Walls and fences of Byron host a renaissance of street art

IT'S hard to miss Byron Bay's explosion of urban art - the largest piece is 100 metres long and greets visitors as they arrive to town on Ewingsdale Rd.

The industrial-sized wall art next to the BP Ozigo spans the wall of an 8m high factory and was commissioned by Boardshop owner Tony Gembeck after his skateboard and art supply business opened its Byron Bay warehouse a year ago.

"Street art, music and skateboarding have gone hand-in-hand since the late '80s," Mr Gembeck said.

"We were quite active in street art on the Gold Coast so when we opened the Byron Bay warehouse, painting this wall was a natural extension of that."

Painted by local artists and artists from the Ironlak aerosol paint company, the wall features sky-high portraits along with more abstract designs.

Mr Gembeck said Byron Bay's urban art scene has the potential to rival that in Melbourne.

"We have so many talented artists either living here or travelling through.
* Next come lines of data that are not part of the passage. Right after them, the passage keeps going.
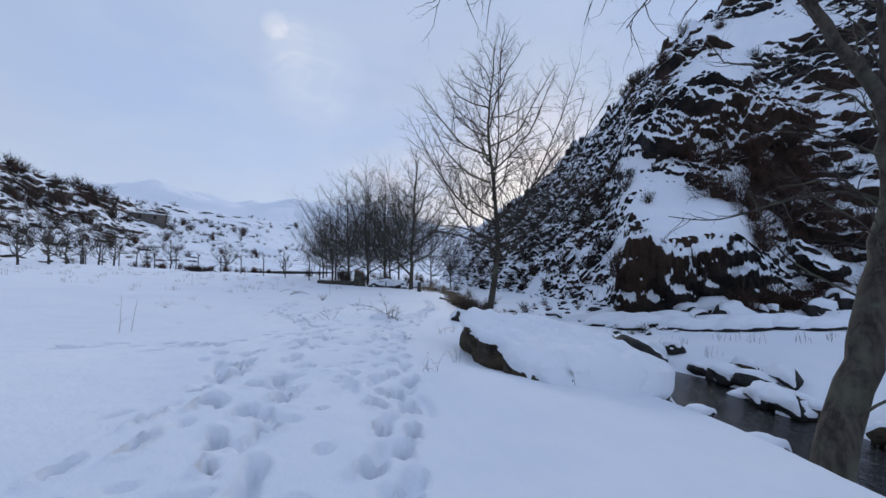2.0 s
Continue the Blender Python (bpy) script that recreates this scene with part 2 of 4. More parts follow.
def bare(x, y):
    """The height of the ground with no footprints."""
    z = -0.020 * soft(y - 14, 6) * smooth(160, 20, y) + 0.068 * soft(-x - 4, 4) * smooth(140, 60, y)
    z += 0.15 * soft(-x - 21, 4) * smooth(36, 22, y)
    z -= 0.16 * soft(x - 1.4, 1.6)
    z += 0.14 * math.exp(-((x - 3.6) ** 2 / 1.6 + (y - 9.6) ** 2 / 2.0))  # snow drifted against the boulder
    z -= 0.17 * math.exp(-((x - 2.9 + 0.35 * (y - 11.4)) ** 2 / 0.7 + (y - 11.4) ** 2 / 3.0))  # and blown out along its side
    z += 0.10 * bumps(x, y, 7.0) + 0.05 * bumps(x, y, 2.3, 4.0) + 0.020 * bumps(x, y, 0.6, 8.0) + (0.014 * bumps(x, y, 0.25, 3.0) if abs(x) < 12 and 2 < y < 26 else 0.0)
    if x > 1:
        e, s = line(EDGE, y), line(STREAM, y)
        e += 0.35 * bumps(0, y, 2.6, 9.0)
        deep = line([(-10, BED), (20, BED), (26, -2.45), (34, -2.2), (60, -1.9), (110, -1.2)], y)
        over = -1.9 if y > 30 else -2.25
        far = over + 0.10 * soft(x - s - 2.5, 1.5) + 0.18 * bumps(x, y, 3.5, 2.0)
        down = smooth(e - 0.2, s - 1.2, x)
        z = z + (deep - z) * down
        z = z + (far - z) * smooth(s + 1.0, s + 2.6 + 0.5 * bumps(x, y, 1.5, 5.0), x)
    return z


PRINTS = []


def add_trail(points, step, spread, depth, seed):
    """Footprints along a line of (x, y)."""
    r = random.Random(seed)
    k = 0
    for (ax, ay), (bx, by) in zip(points, points[1:]):
        d = math.hypot(bx - ax, by - ay)
        n = max(1, round(d / step))
        h = math.atan2(by - ay, bx - ax)
        for i in range(n):
            u = (i + r.uniform(-0.15, 0.15)) / n
            side = spread * (1 if k % 2 else -1) + r.uniform(-0.05, 0.05)
            k += 1
            if r.random() < 0.30:  # a foot dragged through the snow
                PRINTS.append((ax + (bx - ax) * u - math.sin(h) * side * 1.2 + r.gauss(0, 0.1), ay + (by - ay) * u + math.cos(h) * side * 1.2, h + r.uniform(-0.5, 0.5), r.uniform(0.26, 0.45), r.uniform(0.05, 0.08), depth * 0.35))
            PRINTS.append((ax + (bx - ax) * u - math.sin(h) * side, ay + (by - ay) * u + math.cos(h) * side,
                           h + r.uniform(-0.25, 0.25), r.uniform(0.11, 0.19), r.uniform(0.055, 0.085), depth * r.choice((0.5, 0.8, 1.2, 1.9))))


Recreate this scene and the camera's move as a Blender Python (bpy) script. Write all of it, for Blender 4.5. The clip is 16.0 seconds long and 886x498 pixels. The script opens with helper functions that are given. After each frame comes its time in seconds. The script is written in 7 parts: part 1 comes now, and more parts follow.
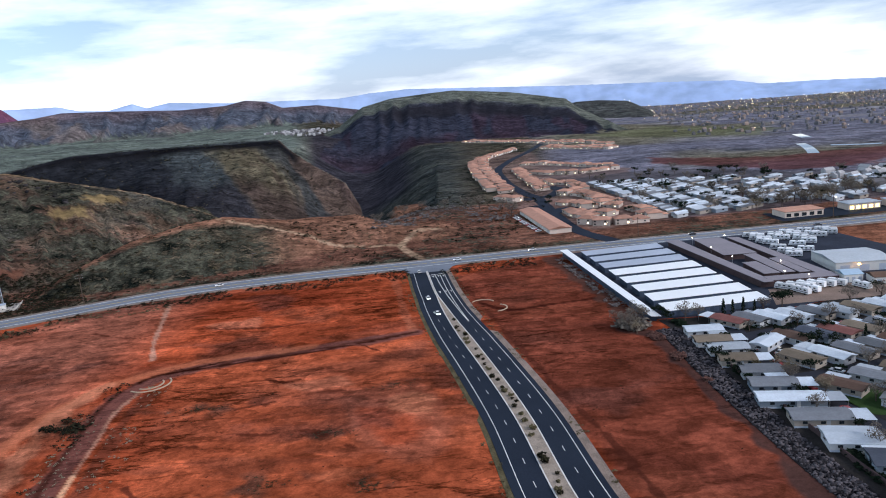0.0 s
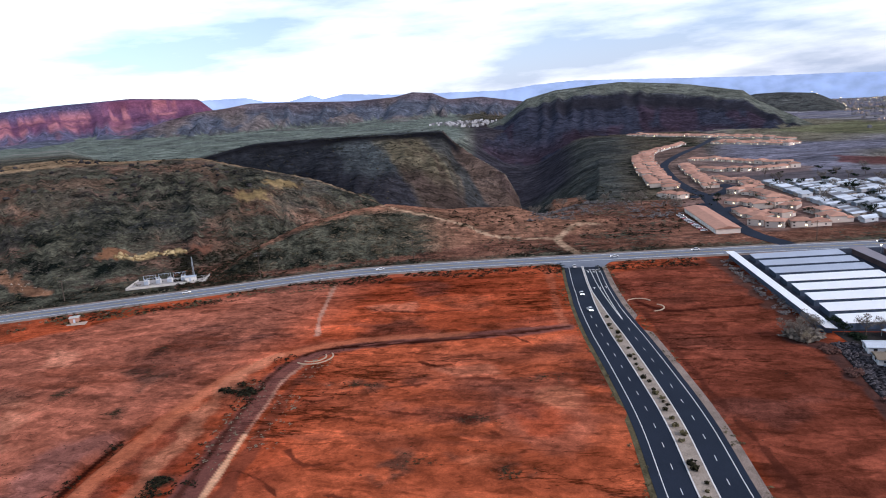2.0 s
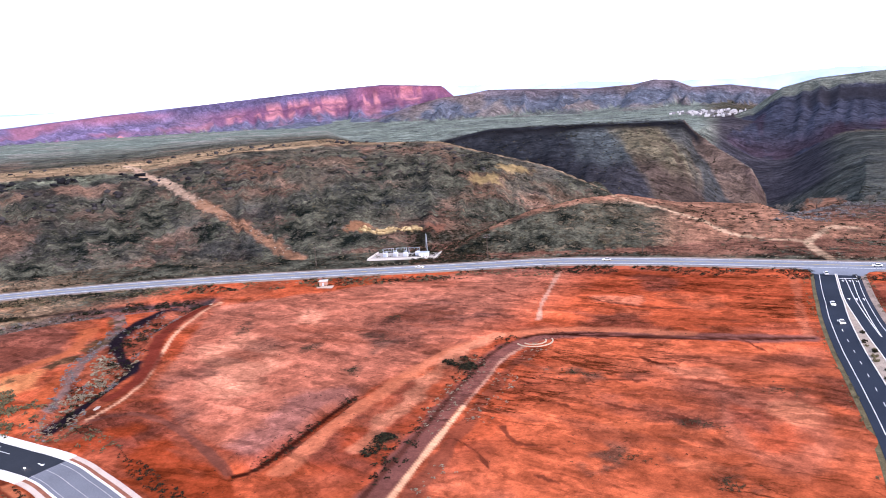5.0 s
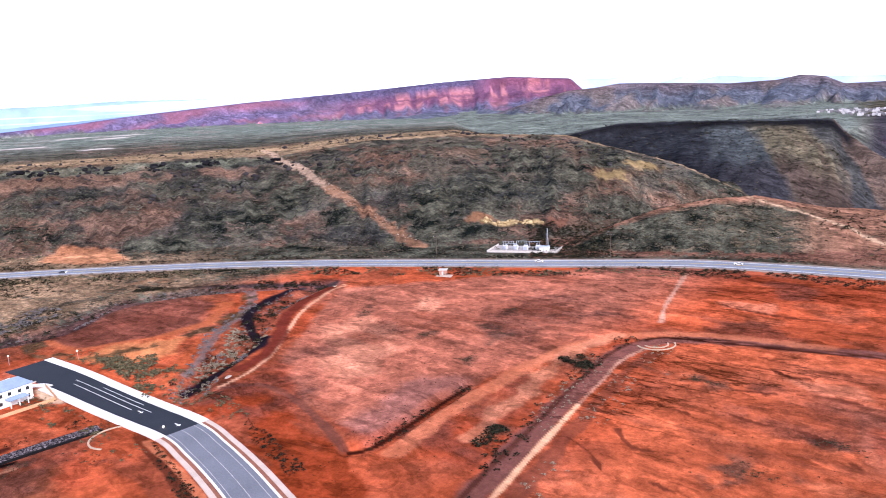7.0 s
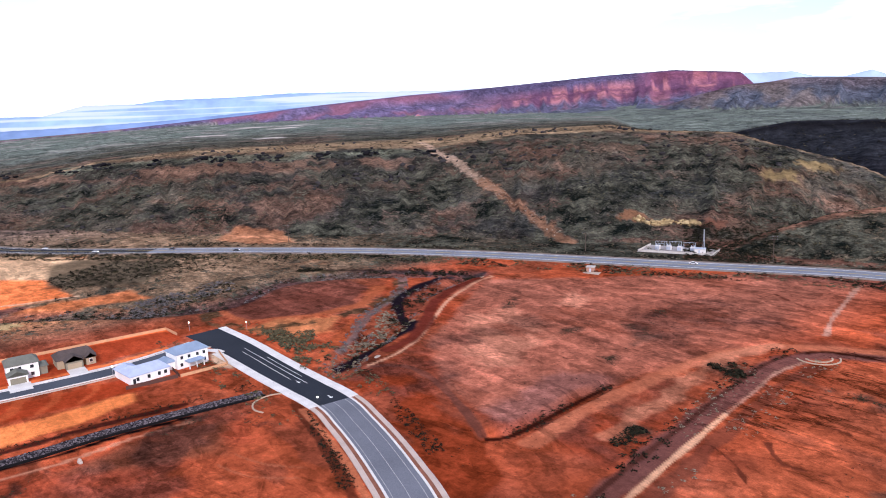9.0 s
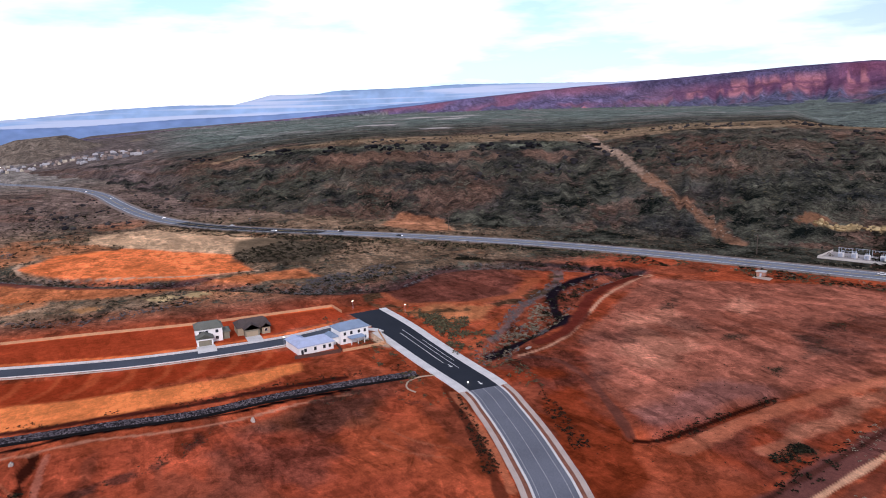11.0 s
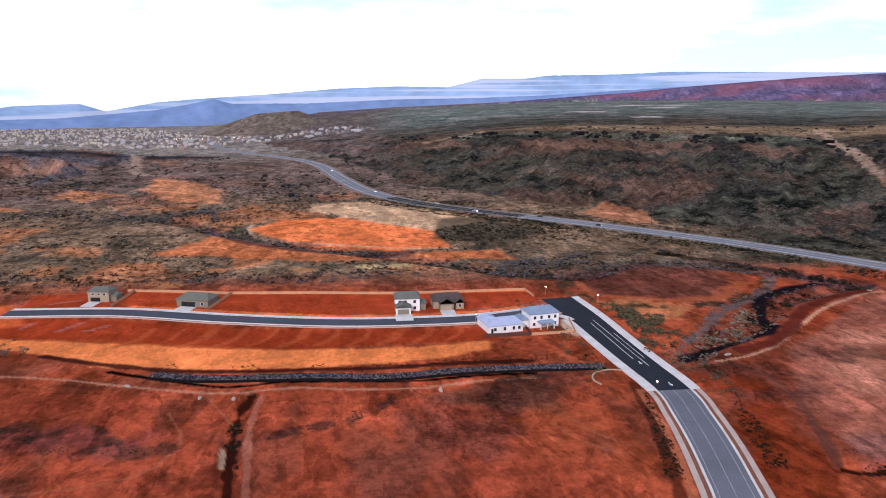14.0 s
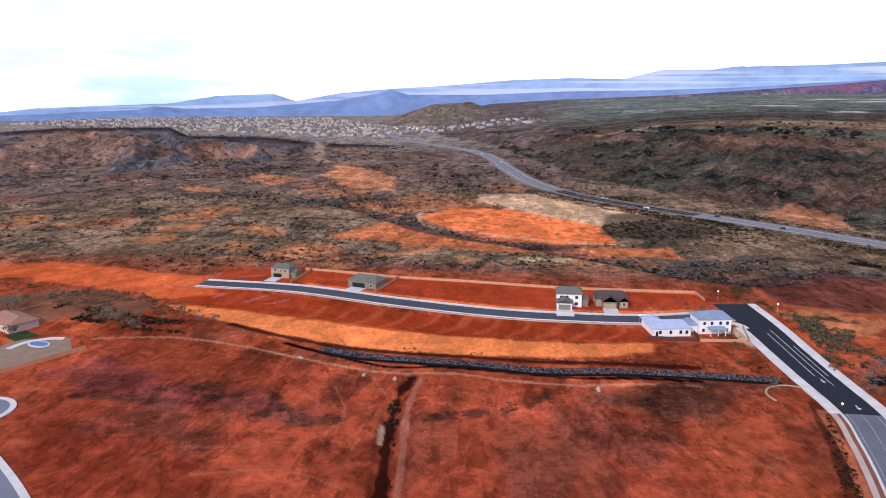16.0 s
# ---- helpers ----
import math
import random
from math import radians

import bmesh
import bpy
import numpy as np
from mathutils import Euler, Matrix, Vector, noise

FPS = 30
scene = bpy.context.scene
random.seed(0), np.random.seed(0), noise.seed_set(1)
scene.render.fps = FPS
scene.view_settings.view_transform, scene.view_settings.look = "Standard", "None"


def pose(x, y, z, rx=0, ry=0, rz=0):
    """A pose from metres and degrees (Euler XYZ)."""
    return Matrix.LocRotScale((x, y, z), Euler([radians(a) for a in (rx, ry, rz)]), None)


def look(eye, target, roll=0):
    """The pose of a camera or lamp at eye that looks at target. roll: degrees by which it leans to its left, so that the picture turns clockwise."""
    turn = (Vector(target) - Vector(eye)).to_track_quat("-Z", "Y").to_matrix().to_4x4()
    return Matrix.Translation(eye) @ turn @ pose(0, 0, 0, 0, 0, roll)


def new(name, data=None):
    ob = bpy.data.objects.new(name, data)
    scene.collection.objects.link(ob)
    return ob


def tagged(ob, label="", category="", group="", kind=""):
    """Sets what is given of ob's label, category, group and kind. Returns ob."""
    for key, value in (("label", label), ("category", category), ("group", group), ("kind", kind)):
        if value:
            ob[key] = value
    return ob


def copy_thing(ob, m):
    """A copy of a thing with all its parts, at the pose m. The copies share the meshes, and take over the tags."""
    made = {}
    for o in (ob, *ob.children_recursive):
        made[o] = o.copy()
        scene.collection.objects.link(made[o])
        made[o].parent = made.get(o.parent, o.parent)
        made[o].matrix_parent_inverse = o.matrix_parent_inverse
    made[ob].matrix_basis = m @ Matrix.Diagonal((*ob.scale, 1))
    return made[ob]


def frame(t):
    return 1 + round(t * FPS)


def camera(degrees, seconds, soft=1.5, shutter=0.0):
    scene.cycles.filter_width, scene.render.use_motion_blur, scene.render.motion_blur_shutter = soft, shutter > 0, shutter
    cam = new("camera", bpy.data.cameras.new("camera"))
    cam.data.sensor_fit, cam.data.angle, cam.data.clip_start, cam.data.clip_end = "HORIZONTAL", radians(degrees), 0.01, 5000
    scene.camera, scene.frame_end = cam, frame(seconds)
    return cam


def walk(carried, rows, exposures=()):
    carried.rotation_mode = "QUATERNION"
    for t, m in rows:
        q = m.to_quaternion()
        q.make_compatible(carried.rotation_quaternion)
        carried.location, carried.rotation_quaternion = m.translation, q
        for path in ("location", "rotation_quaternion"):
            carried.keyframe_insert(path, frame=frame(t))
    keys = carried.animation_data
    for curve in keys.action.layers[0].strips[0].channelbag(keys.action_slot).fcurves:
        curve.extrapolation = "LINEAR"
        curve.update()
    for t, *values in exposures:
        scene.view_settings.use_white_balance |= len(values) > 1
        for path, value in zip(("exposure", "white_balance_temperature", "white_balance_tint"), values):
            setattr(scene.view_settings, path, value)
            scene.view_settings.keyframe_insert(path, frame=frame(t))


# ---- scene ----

I'd love to see Byron Bay get more creative and encourage more art," he said.

"The only thing holding it back is accessibility. We've got no place to go (to paint freely). Melbourne is far more accessible and welcoming.

"A lot of what people associate with graffiti art is tagging (signatures) that have negative connotations, but good art can take years of practice."

Mr Gembeck said getting the support of the business community and local council was the key to expanding Byron Bay's urban art scene.

"We had the owner of the wall that runs behind the Byron Aged Care facility in town contact us to give permission to paint something more permanent on the wall. They were sick of painting over tags only to have the wall was re-tagged 24 hours later," he said.

With the owner's consent, more than a dozen artists have been working on the wall, running parallel to Shirley St and leading to the Butler St market grounds, and it is the kind of partnership Byron Bay businessman Paul Waters would like to see happen more often.

"Tagging private or public property without permission is just vandalism," Mr Waters said. "It can cost the community as much as $100,000 a year in Byron Bay alone to remove tags. I estimate myself and our team have removed 10,000 tags in the past three years."

Mr Waters, who manages The Balcony, cited the new mural on the Bay Seafood wall in Lawson St as well as the changing wall at Bayleaf Cafe in Marvel St as examples of what he considers "good" street art.

Byron Council offers art grants

Byron Shire Council's Public Art Panel will host a small grants program in 2015 with up to $1000 available for two high-quality projects within the shire. Director of corporate and community services, Mark Arnold, said owner's permission (public and private) was need prior to art being placed on buildings. The council has already commissioned art for the Byron Regional Sport and Cultural Complex; the amenities blocks at Mullumbimby's Pine Ave sports fields and at Byron Bay's Recreation Grounds.